'''

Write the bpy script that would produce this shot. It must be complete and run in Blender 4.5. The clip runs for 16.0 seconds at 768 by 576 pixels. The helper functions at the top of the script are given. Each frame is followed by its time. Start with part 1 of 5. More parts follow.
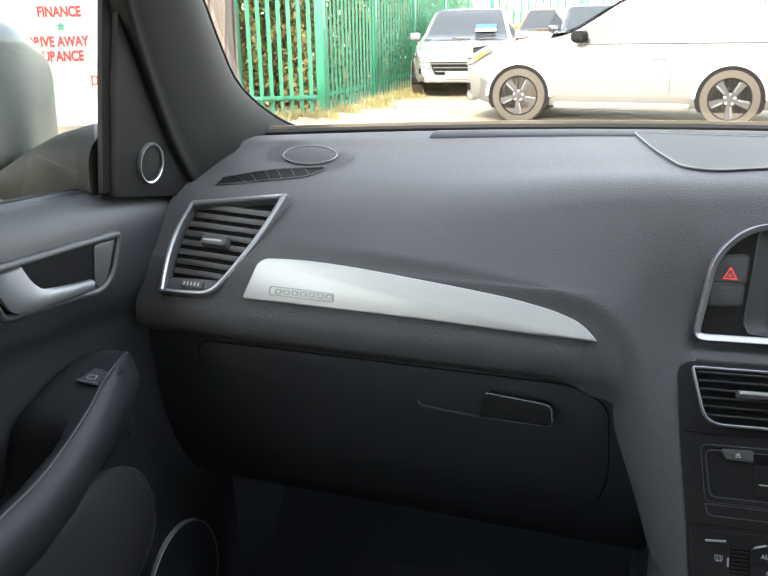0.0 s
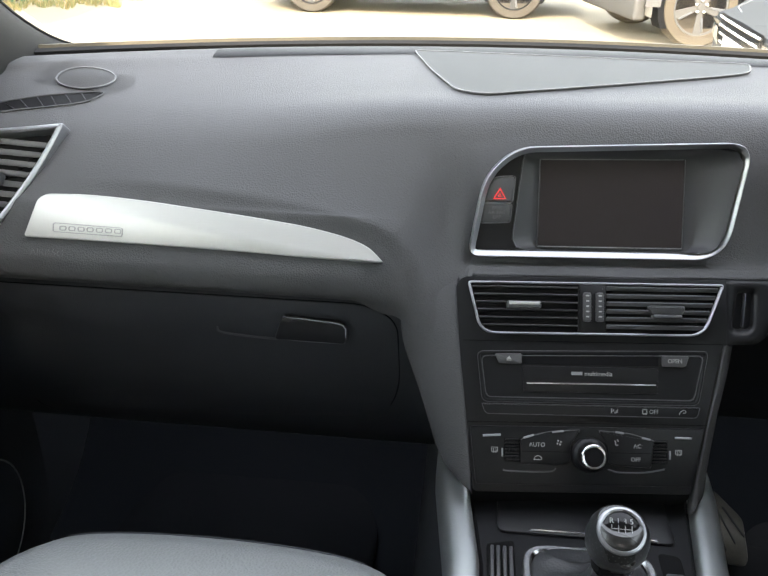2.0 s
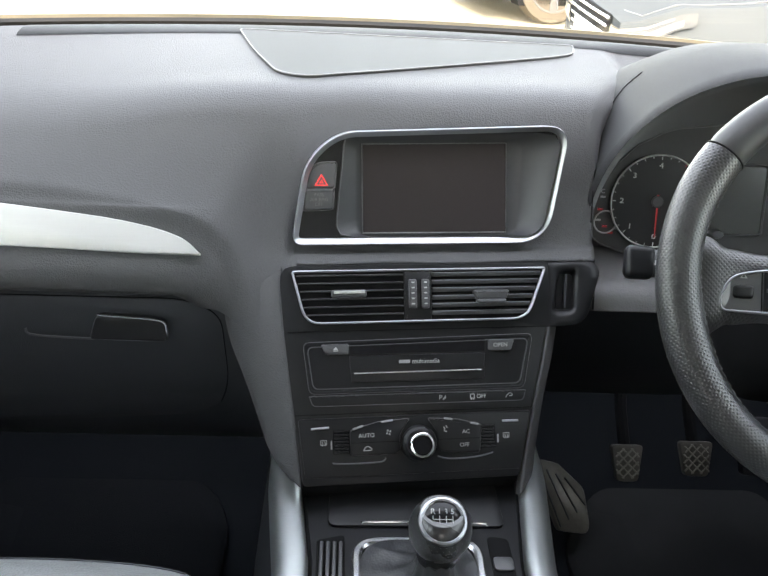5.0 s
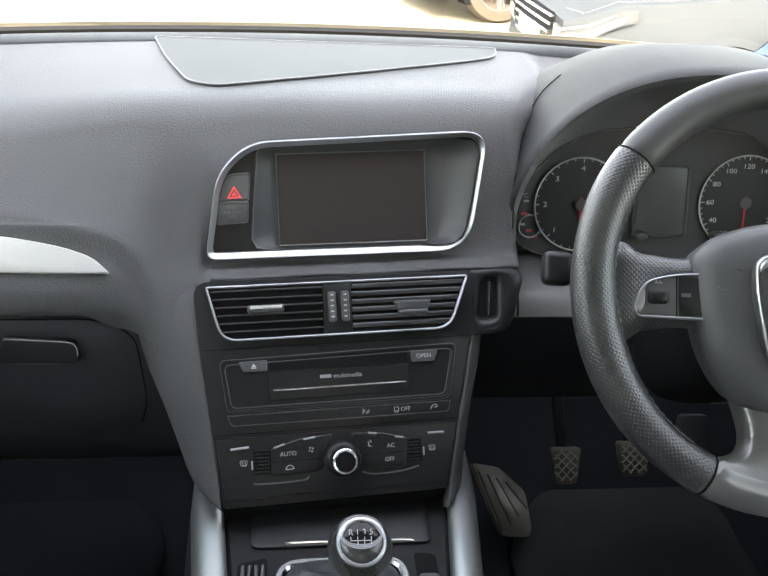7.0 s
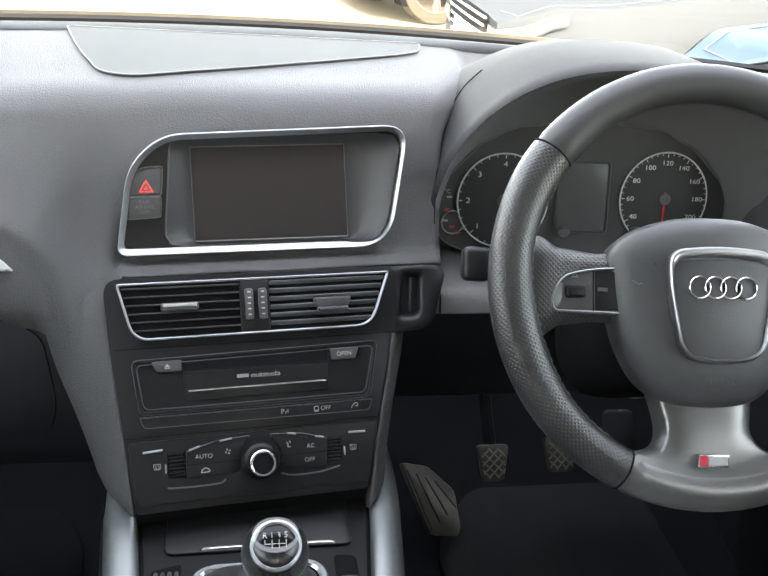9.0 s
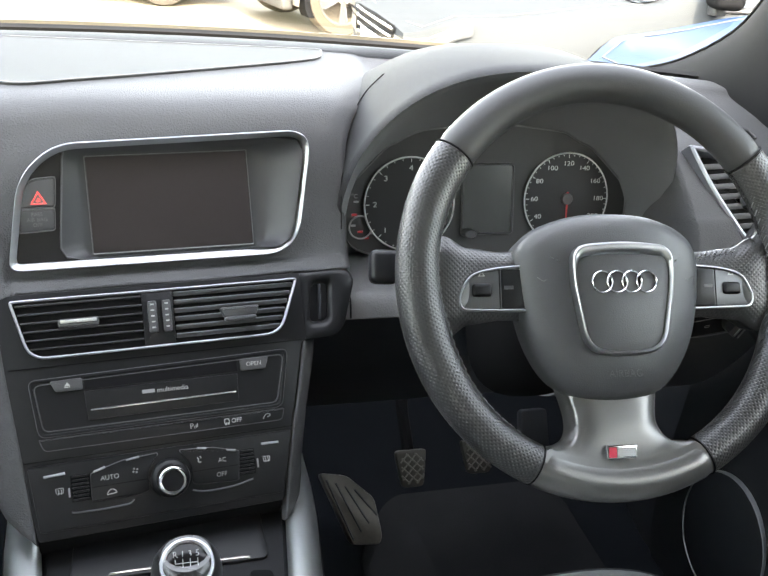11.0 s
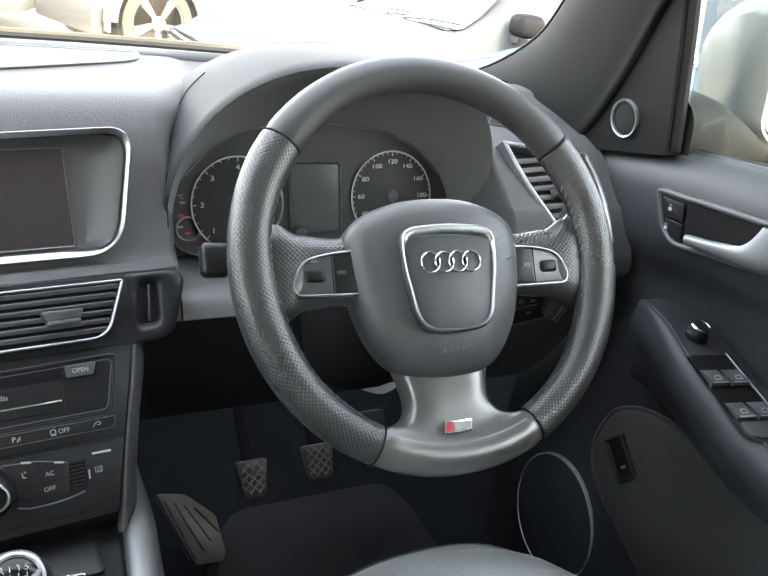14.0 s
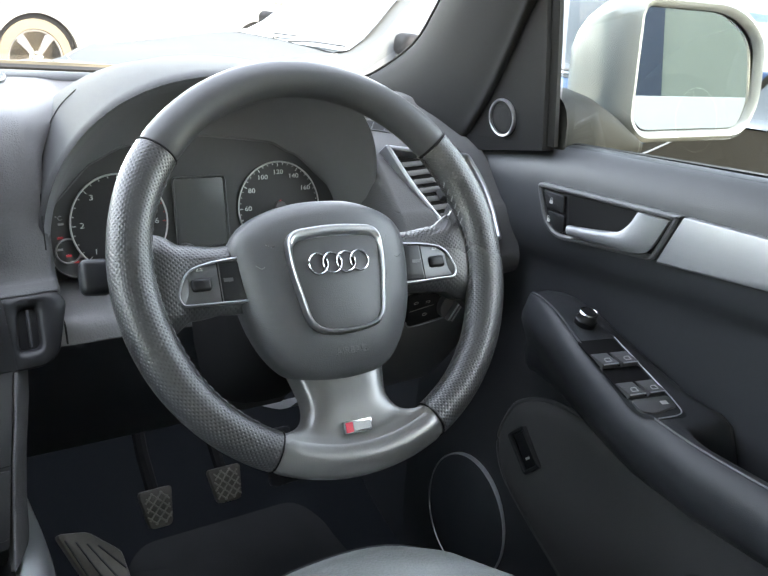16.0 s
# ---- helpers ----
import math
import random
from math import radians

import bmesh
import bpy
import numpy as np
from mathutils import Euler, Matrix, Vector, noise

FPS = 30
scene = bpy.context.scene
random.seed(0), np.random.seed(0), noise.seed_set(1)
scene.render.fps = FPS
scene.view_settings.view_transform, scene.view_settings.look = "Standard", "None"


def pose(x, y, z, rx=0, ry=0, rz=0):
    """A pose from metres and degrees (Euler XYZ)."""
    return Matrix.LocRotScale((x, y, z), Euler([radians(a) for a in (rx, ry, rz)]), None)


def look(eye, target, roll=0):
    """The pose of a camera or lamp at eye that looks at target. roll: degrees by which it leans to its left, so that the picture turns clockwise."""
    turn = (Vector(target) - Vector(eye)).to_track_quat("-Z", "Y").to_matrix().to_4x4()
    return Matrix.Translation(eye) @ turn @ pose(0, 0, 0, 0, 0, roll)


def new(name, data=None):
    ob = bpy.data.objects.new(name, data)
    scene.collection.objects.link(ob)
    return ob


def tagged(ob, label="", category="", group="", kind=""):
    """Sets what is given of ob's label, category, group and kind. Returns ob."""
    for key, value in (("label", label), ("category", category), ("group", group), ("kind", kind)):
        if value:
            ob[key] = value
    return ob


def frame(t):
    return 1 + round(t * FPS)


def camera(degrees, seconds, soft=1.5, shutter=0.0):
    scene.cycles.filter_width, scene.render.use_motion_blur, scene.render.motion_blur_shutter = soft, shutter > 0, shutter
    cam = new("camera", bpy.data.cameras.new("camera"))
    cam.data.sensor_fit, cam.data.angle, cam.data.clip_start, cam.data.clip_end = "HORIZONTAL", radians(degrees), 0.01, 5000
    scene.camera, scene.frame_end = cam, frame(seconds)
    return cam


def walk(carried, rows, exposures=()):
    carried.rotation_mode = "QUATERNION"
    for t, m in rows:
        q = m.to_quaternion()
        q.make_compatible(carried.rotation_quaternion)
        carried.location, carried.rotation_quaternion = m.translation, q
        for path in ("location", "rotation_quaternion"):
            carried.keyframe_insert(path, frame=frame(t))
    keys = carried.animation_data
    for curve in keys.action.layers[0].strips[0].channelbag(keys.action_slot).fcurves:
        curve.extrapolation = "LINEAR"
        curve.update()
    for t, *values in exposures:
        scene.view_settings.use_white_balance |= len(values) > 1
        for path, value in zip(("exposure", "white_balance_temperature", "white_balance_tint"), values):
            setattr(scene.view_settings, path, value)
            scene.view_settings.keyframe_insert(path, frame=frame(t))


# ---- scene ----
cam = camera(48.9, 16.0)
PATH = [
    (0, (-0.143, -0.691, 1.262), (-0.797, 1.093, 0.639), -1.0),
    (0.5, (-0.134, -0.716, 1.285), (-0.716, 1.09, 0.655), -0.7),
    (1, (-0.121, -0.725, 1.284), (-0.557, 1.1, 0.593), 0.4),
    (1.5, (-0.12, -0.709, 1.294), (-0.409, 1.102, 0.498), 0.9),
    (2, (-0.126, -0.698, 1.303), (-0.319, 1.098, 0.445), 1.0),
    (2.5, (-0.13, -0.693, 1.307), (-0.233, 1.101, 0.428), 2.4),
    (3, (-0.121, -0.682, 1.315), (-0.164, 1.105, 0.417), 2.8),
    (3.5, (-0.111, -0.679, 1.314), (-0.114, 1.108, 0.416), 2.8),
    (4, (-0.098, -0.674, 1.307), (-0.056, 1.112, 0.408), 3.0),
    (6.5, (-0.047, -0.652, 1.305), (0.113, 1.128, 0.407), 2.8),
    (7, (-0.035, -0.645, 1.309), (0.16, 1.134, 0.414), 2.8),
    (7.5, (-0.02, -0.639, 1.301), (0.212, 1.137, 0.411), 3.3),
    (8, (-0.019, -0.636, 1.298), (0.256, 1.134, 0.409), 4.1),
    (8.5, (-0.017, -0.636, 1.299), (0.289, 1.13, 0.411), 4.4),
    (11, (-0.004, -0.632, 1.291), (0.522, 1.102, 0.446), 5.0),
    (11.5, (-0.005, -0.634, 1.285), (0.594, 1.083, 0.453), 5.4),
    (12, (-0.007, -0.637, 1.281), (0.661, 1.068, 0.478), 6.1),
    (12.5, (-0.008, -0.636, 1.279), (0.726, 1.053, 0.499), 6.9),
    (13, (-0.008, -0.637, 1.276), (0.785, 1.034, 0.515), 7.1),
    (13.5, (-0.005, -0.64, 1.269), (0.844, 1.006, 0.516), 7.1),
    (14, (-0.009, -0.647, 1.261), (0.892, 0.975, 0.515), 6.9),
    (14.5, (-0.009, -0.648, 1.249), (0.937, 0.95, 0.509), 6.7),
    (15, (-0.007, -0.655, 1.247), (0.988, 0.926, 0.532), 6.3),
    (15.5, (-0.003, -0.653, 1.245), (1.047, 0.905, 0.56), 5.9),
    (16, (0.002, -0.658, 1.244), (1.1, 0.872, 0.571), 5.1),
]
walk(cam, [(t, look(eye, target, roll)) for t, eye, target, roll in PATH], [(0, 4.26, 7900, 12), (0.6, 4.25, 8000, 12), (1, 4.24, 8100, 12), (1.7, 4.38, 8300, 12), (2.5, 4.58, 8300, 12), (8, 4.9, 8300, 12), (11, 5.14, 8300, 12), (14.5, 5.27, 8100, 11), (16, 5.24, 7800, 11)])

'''

▸ **Work to do**: In the copy, include no pictures; restate the listing above exactly.

▸ **Correct answer**:
Write the bpy script that would produce this shot. It must be complete and run in Blender 4.5. The clip runs for 16.0 seconds at 768 by 576 pixels. The helper functions at the top of the script are given. Each frame is followed by its time. Start with part 1 of 5. More parts follow.
0.0 s
2.0 s
5.0 s
7.0 s
9.0 s
11.0 s
14.0 s
16.0 s
# ---- helpers ----
import math
import random
from math import radians

import bmesh
import bpy
import numpy as np
from mathutils import Euler, Matrix, Vector, noise

FPS = 30
scene = bpy.context.scene
random.seed(0), np.random.seed(0), noise.seed_set(1)
scene.render.fps = FPS
scene.view_settings.view_transform, scene.view_settings.look = "Standard", "None"


def pose(x, y, z, rx=0, ry=0, rz=0):
    """A pose from metres and degrees (Euler XYZ)."""
    return Matrix.LocRotScale((x, y, z), Euler([radians(a) for a in (rx, ry, rz)]), None)


def look(eye, target, roll=0):
    """The pose of a camera or lamp at eye that looks at target. roll: degrees by which it leans to its left, so that the picture turns clockwise."""
    turn = (Vector(target) - Vector(eye)).to_track_quat("-Z", "Y").to_matrix().to_4x4()
    return Matrix.Translation(eye) @ turn @ pose(0, 0, 0, 0, 0, roll)


def new(name, data=None):
    ob = bpy.data.objects.new(name, data)
    scene.collection.objects.link(ob)
    return ob


def tagged(ob, label="", category="", group="", kind=""):
    """Sets what is given of ob's label, category, group and kind. Returns ob."""
    for key, value in (("label", label), ("category", category), ("group", group), ("kind", kind)):
        if value:
            ob[key] = value
    return ob


def frame(t):
    return 1 + round(t * FPS)


def camera(degrees, seconds, soft=1.5, shutter=0.0):
    scene.cycles.filter_width, scene.render.use_motion_blur, scene.render.motion_blur_shutter = soft, shutter > 0, shutter
    cam = new("camera", bpy.data.cameras.new("camera"))
    cam.data.sensor_fit, cam.data.angle, cam.data.clip_start, cam.data.clip_end = "HORIZONTAL", radians(degrees), 0.01, 5000
    scene.camera, scene.frame_end = cam, frame(seconds)
    return cam


def walk(carried, rows, exposures=()):
    carried.rotation_mode = "QUATERNION"
    for t, m in rows:
        q = m.to_quaternion()
        q.make_compatible(carried.rotation_quaternion)
        carried.location, carried.rotation_quaternion = m.translation, q
        for path in ("location", "rotation_quaternion"):
            carried.keyframe_insert(path, frame=frame(t))
    keys = carried.animation_data
    for curve in keys.action.layers[0].strips[0].channelbag(keys.action_slot).fcurves:
        curve.extrapolation = "LINEAR"
        curve.update()
    for t, *values in exposures:
        scene.view_settings.use_white_balance |= len(values) > 1
        for path, value in zip(("exposure", "white_balance_temperature", "white_balance_tint"), values):
            setattr(scene.view_settings, path, value)
            scene.view_settings.keyframe_insert(path, frame=frame(t))


# ---- scene ----
cam = camera(48.9, 16.0)
PATH = [
    (0, (-0.143, -0.691, 1.262), (-0.797, 1.093, 0.639), -1.0),
    (0.5, (-0.134, -0.716, 1.285), (-0.716, 1.09, 0.655), -0.7),
    (1, (-0.121, -0.725, 1.284), (-0.557, 1.1, 0.593), 0.4),
    (1.5, (-0.12, -0.709, 1.294), (-0.409, 1.102, 0.498), 0.9),
    (2, (-0.126, -0.698, 1.303), (-0.319, 1.098, 0.445), 1.0),
    (2.5, (-0.13, -0.693, 1.307), (-0.233, 1.101, 0.428), 2.4),
    (3, (-0.121, -0.682, 1.315), (-0.164, 1.105, 0.417), 2.8),
    (3.5, (-0.111, -0.679, 1.314), (-0.114, 1.108, 0.416), 2.8),
    (4, (-0.098, -0.674, 1.307), (-0.056, 1.112, 0.408), 3.0),
    (6.5, (-0.047, -0.652, 1.305), (0.113, 1.128, 0.407), 2.8),
    (7, (-0.035, -0.645, 1.309), (0.16, 1.134, 0.414), 2.8),
    (7.5, (-0.02, -0.639, 1.301), (0.212, 1.137, 0.411), 3.3),
    (8, (-0.019, -0.636, 1.298), (0.256, 1.134, 0.409), 4.1),
    (8.5, (-0.017, -0.636, 1.299), (0.289, 1.13, 0.411), 4.4),
    (11, (-0.004, -0.632, 1.291), (0.522, 1.102, 0.446), 5.0),
    (11.5, (-0.005, -0.634, 1.285), (0.594, 1.083, 0.453), 5.4),
    (12, (-0.007, -0.637, 1.281), (0.661, 1.068, 0.478), 6.1),
    (12.5, (-0.008, -0.636, 1.279), (0.726, 1.053, 0.499), 6.9),
    (13, (-0.008, -0.637, 1.276), (0.785, 1.034, 0.515), 7.1),
    (13.5, (-0.005, -0.64, 1.269), (0.844, 1.006, 0.516), 7.1),
    (14, (-0.009, -0.647, 1.261), (0.892, 0.975, 0.515), 6.9),
    (14.5, (-0.009, -0.648, 1.249), (0.937, 0.95, 0.509), 6.7),
    (15, (-0.007, -0.655, 1.247), (0.988, 0.926, 0.532), 6.3),
    (15.5, (-0.003, -0.653, 1.245), (1.047, 0.905, 0.56), 5.9),
    (16, (0.002, -0.658, 1.244), (1.1, 0.872, 0.571), 5.1),
]
walk(cam, [(t, look(eye, target, roll)) for t, eye, target, roll in PATH], [(0, 4.26, 7900, 12), (0.6, 4.25, 8000, 12), (1, 4.24, 8100, 12), (1.7, 4.38, 8300, 12), (2.5, 4.58, 8300, 12), (8, 4.9, 8300, 12), (11, 5.14, 8300, 12), (14.5, 5.27, 8100, 11), (16, 5.24, 7800, 11)])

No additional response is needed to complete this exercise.